For sale, an early Victorian aneroid barometer on carved oak stand by Frederick Cox of Newgate Street, London.
Comprised of a 4.5” card dial containing a large scale measuring 25 to 31 inches of barometric pressure divided to tenths of an inch. The top half of the scale is provided with Vidi type weather indications, the centre with a seven-pointed star motif and the base printed with the retailer, “F. Cox Newgate St, London” and the words, “aneroid barometer”. The blue steel indicator hand is finished with a crescent moon design and the brass setting hand. Although unmarked, this example, owing to its style and like many of the period would have been imported from France from famous firms such as Naudet.
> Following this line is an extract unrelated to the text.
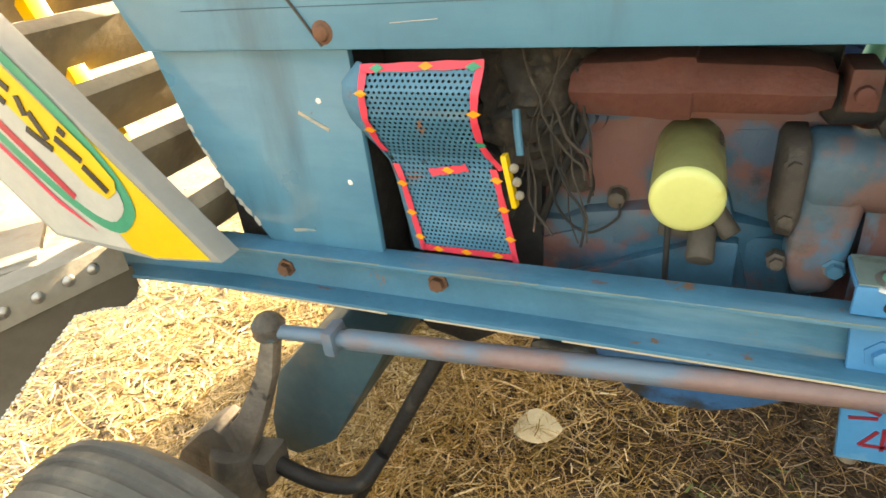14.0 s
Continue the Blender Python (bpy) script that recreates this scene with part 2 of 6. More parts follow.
M["manifold"] = paint("manifold_rust", (0.120, 0.038, 0.027), 0.75, 0, 0.2, 14, [((0.10, 0.06, 0.05), 9, 0.55, 0.7, ONE)], 0.5, 90)
M["dirt_metal"] = paint("dusty_metal", (0.105, 0.088, 0.072), 0.72, 0.1, 0.25, 12, [(GREASE, 13, 0.56, 0.68, ONE), ((0.07, 0.14, 0.18), 10, 0.60, 0.66, ONE), (DUST, 7, 0.54, 0.68, ONE)], 0.5, 70)
M["dirty"] = paint("greasy_black_metal", (0.024, 0.022, 0.021), 0.62, 0.1, 0.3, 14, [((0.12, 0.095, 0.07), 10, 0.6, 0.8, ONE)], 0.5, 60)
M["steel"] = paint("bare_steel", (0.46, 0.45, 0.43), 0.34, 0.85, 0.15, 18, [((0.20, 0.15, 0.11), 15, 0.62, 0.72, ONE)], 0.2, 90)
M["alu"] = paint("cast_aluminium", (0.34, 0.33, 0.31), 0.46, 0.5, 0.2, 20, [((0.10, 0.082, 0.066), 17, 0.50, 0.62, ONE), ((0.52, 0.51, 0.49), 12, 0.62, 0.7, ONE)], 0.35, 120)
M["rust"] = paint("rusty_bolt", (0.20, 0.095, 0.055), 0.8, 0.2, 0.3, 40, [], 0.5, 160)
M["rod"] = paint("rod_primer", (0.25, 0.16, 0.145), 0.5, 0.15, 0.15, 10, [((0.13, 0.20, 0.265), 5, 0.48, 0.57, (0.5, 1, 1)), (DUST, 12, 0.64, 0.74, ONE)], 0.25, 90)
M["rubber"] = tyre_rubber("dusty_tyre_rubber")
M["dust_line"] = paint("pale_mould_line", (0.20, 0.185, 0.16), 0.9, 0, 0.3, 20, [((0.06, 0.06, 0.06), 14, 0.50, 0.60, ONE)], 0.2, 80)
M["rubber_dark"] = paint("black_tyre_rubber", (0.016, 0.016, 0.017), 0.7, 0, 0.3, 8, [((0.045, 0.042, 0.038), 7, 0.55, 0.75, ONE)], 0.4, 90)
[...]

The elegantly sized oak base is superbly executed with floral scroll motifs emanating from either side of the barometer. This style is perhaps the most aesthetically pleasing of the Victorian stands and (in my view at least), provides the most appropriate proportions without overwhelming the instrument.
The retailer, Frederick James Cox was born in 1834 in Shoreditch, the son of optician, Frederick Cox. Cox’s adverts of the 1870’s proudly state that the company had been established for, “upwards of 120 years” but given that their beginnings seem to have been in Essex, it is unclear whether the family moved their business to London, or, as was common practice, they bought an established business and changed the name. Nevertheless, Cox was most likely apprenticed to his Father and joined the business as a partner.
The company’s earliest known trading address was at 22 Skinner Street in 1856, where alongside their optician & instrument making business, they began the manufacture of photographic equipment. Cox was clearly a keen proponent of the new science and released a hugely popular pamphlet named, “A Compendium of Photography” which underwent revisions until 1873.
The company remained there until its premises were consumed by the development of Holborn Viaduct, a circumstance which also affected the fledgling business of Negretti & Zambra. Whilst Negretti eventually took on new premises in this development, the Cox business moved a short distance South to 26 Ludgate Hill where they remained until 1882 and where after the firm of H & EJ Dale (electrical & scientific apparatus manufacturers) took over.
The company’s premises at 100 Newgate Street are somewhat of a mystery and records for the Cox business at that site are vague about their tenure. My initial suspicion is that the Father & Son ran separate sites of the same business, but their close proximity seemed not to make a huge amount of business sense until you consider that The London School of Photography had premises at 103 Newgate Street during this time. The inter-use of F Cox & FJ Cox is also cause to suggest that they may have been separate but both were certainly retailing a wide range of scientific instruments at the time including photographic equipment. I must concede on the establishment date however I suspect that both premises were sold in 1882.
FJ Cox was certainly a wealthy man at the time of the sale of the London premises. He is listed as residing at The Laurels in Dulwich in 1881 and is recorded as an Optician in Eastbourne by 1891 for which extant examples of his products are known. He was retired by 1901 and died in Eastbourne in 1907. Like many others at the time, his move to the coast may have been prompted by health reasons.